I’ve been trying, but am having trouble replicating it on 1 gpu, as the same performance degradation does not seem to appear. I’ll keep trying to replicate it and let you know if I find something :)

Cheers.

One followup question:
The way I had structured the kernel above is to have a block Dimension of (32, ngpu) - i.e. blockDim.y is the number of gpus - and each 32 thread warp in a block will be reading a part of the distributed ELL matrix (all aligned reads, mind you) from a different gpu over nvswitch.

Does this kind of fragmented memory access for a block normally result in a performance hit? Would it be better to let block 0 read from gpu 0, the second block read from gpu 1, and so on?

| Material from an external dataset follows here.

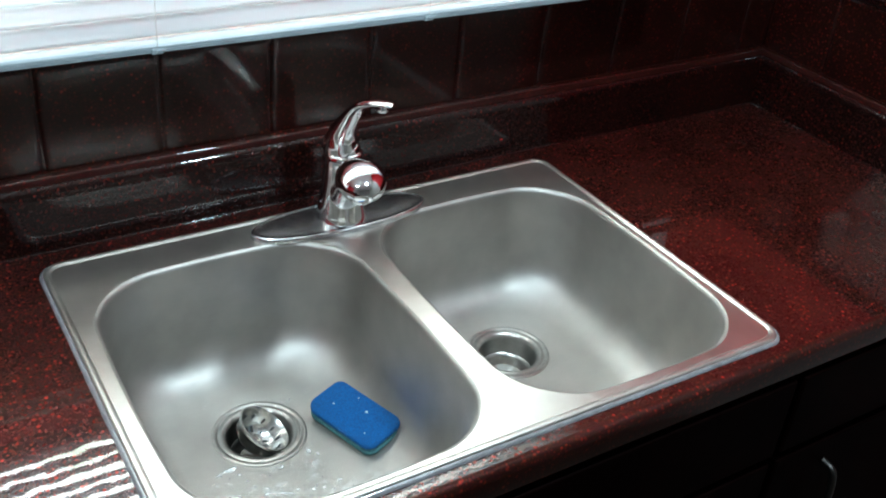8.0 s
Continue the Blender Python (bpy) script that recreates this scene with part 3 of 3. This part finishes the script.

Of course it’s possible to test these things (and I intend to when I get access to the code again), but I’d rather try and understand from first principles what’s going on exactly, rather than brute forcing a solution with trial and error.

Thanks

I have not worked on a DGX2 system so I am not familiar with the performance issues related to different access patterns over NVLINK. NVPROF has slow sampling of NVLINK throughput counters. It would be interesting to see if the application is saturating all NVLINK connections. You may also be able to look at L1 throughput. If this is close to theoretical maximum NVLINK read throughput (?150 GiB/s on DGX2) then you are likely B/W limited. If this is much lower then you are likely memory latency limited.